Combinatorial quantization of 4d 2-Chern-Simons theory I: the Hopf category of higher-graph states

TL;DR

This paper develops a combinatorial framework for quantizing 4d 2-Chern-Simons theory on lattices, revealing a Hopf category structure and higher R-matrix, advancing higher gauge theory quantization methods.

Contribution

It introduces a lattice-based combinatorial quantization approach for 2-Chern-Simons theory, demonstrating a Hopf category structure and higher R-matrix, extending higher gauge theory quantization.

Findings

Hopf category structure for 2-Chern-Simons operators

Higher R-matrix induces categorical quasitriangularity

Explicit realization of the categorical ladder proposal

Abstract

2-Chern-Simons theory, or more commonly known as 4d BF-BB theory with gauged shift symmetry, is a natural generalization of Chern-Simons theory to 4-dimensional manifolds.
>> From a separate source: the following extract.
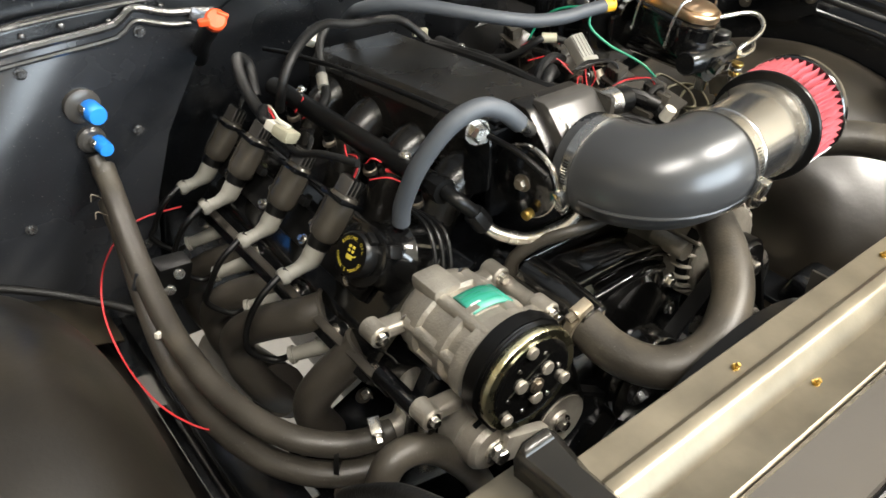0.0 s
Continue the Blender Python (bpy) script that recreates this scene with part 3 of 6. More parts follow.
# radiator support and front panel
support = thing("radiator_support", (0, 0.1, 1.0), "satin black pressed steel radiator support bar", "radiator support")
PR = [(0.076, 0.90), (0.076, 1.038), (0.080, 1.044), (0.128, 1.044), (0.132, 1.040), (0.132, 0.985), (0.128, 0.985), (0.128, 1.036), (0.082, 1.036), (0.080, 0.90)]
part("top_bar", Geo().strip(PR, lin(-0.60, 0.335, 20)), SHEET, support, sharp=30)
PS = [(y, z - 0.022) for y, z in PR]
part("side_bar", Geo().strip(PS, lin(0.335, 0.80, 10)), SATIN, support, sharp=30)
part("side_bar", Geo().strip(PS, lin(-0.80, -0.60, 6)), GLOSS, support, sharp=30)
for x, y in ((-0.286, 0.112), (0.289, 0.108), (-0.306, 0.105)):
    part("hole", Geo().lathe([(0, 0.0012), (0.0075 if x != -0.306 else 0.004, 0.0012)], aim((x, y, 1.044), (0, 0, 1)), 16), PLASTIC, support)
EDGEY = [(-0.80, 0.03), (-0.72, 0.0), (-0.64, -0.016), (0.05, -0.085), (0.10, -0.082), (0.30, -0.068), (0.60, -0.040), (0.80, -0.005)]
PZ = 0.958
front = thing("front_filler_panel", (0, 0, 0.95), "satin grey-black sheet steel filler panel with hood latch", "front panel")


def filler(x, v):
    ye = lerp(EDGEY, x)
    pr = [(0.072, 1.044), (0.070, 1.040), (0.0625, 0.985), (0.060, 0.970), (0.057, 0.967), (0.03, 0.966), (ye + 0.022, PZ), (ye + 0.016, PZ + 0.001), (ye + 0.008, PZ + 0.008), (ye, PZ + 0.004), (ye - 0.004, PZ - 0.008), (ye - 0.004, PZ - 0.05), (ye + 0.03, PZ - 0.30)]
    return (x, *pr[v])


part("panel", Geo().grid(filler, lin(-0.79, 0.79, 80), range(13)), SHEET, front, thick=0.002, sharp=30)
VAL = [(-0.008, 0.944), (-0.022, 0.920), (-0.036, 0.86), (-0.044, 0.78), (-0.044, 0.68), (-0.036, 0.58), (-0.010, 0.48)]
part("valance", Geo().grid(lambda x, k: (x, lerp(EDGEY, x) + VAL[k][0], VAL[k][1]), lin(-0.74, 0.79, 60), range(7)), PRIMER, front, "blue-grey valance below the lip", thick=0.003)
# Black strip added to draw the dark gap between panel and support bar.
part("seam_gap_strip", Geo().tube([(x, 0.0745, 1.043) for x in lin(-0.60, 0.79, 24)], 0.0032, 8, 2), PLASTIC, front, "black strip standing for the dark seam gap")
# Strip over the panel's own lip, its glare put into the colour.
TRIM = [(0.012, 0.004), (0.009, 0.011), (0.003, 0.014), (-0.004, 0.013), (-0.010, 0.008), (-0.013, 0.0), (-0.0145, -0.012)]
part("front_lip", Geo().grid(lambda x, k: (x, lerp(EDGEY, x) - 0.002 + TRIM[k][0], PZ - 0.002 + TRIM[k][1]), lin(-0.76, 0.79, 80), range(7)), LIPGREY, front, "rolled front lip with its glare put into a pale colour", thick=0.002)

# ---- engine ----
X0 = -0.04
engine = thing("engine_block", (X0, 0.7, 0.6), "black painted V8 engine block with cylinder heads", "engine")
part("block", Geo().prism([(-0.10, -0.14), (0.10, -0.14), (0.13, 0.0), (0.17, 0.10), (0.09, 0.19), (-0.09, 0.19), (-0.17, 0.10), (-0.13, 0.0)], 0.44, Matrix(((1, 0, 0, X0), (0, 0, 1, 0.56), (0, 1, 0, 0.70), (0, 0, 0, 1))), 0.012), GLOSS, engine)
part("valley_cover", Geo().box((0.24, 0.48, 0.03), pose(X0, 0.77, 0.905), 0.008), GLOSS, engine)
for s in (-1, 1):
    head = part("cylinder_head", Geo().box((0.13, 0.48, 0.15), pose(X0 + s * 0.185, 0.785, 0.825, 0, s * 45, 0), 0.012), GLOSS, engine)
    bolts([(X0 + s * 0.268, 0.56 + 0.112 * k, 0.80) for k in range(5)], (s, 0, -0.3), STEEL, head, 0.006, 0.008)
    part("port_flange", Geo().box((0.012, 0.46, 0.05), pose(X0 + s * 0.262, 0.785, 0.825, 0, s * 20, 0), 0.004), GLOSS, head)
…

It is part of the bestiary of higher-homotopy Maurer-Cartan theories. In this article, we present a framework towards the combinatorial quantization of 2-Chern-Simons theory on the lattice, taking inspiration from the work of Aleskeev-Grosse-Schomerus three decades ago. The central geometric input is a "2-graph" $\Gamma^2$ embedded in a 3d Cauchy slice $\Sigma$, which has equipped the structure of a discrete 2-groupoid. Upon such 2-graphs, we model the extended Wilson surface operators in 2-Chern-Simons holonomies as Crane-Yetter's {\it measureable fields}. We show that the 2-Chern-Simons action endows these 2-graph operators -- as well as their quantum 2-gauge symmetries -- the structure of a Hopf category, and that their associated higher $R$-matrix gives it a categorical quasitriangularity structure, which we call the {\it cobraiding}. This is an explicit realization of the categorical ladder proposal of Baez-Dolan, in the context of Lie group 2-gauge theories on the lattice. Moreover, we will also analyze the lattice 2-algebra on the graph $\Gamma$, and extract the observables from it.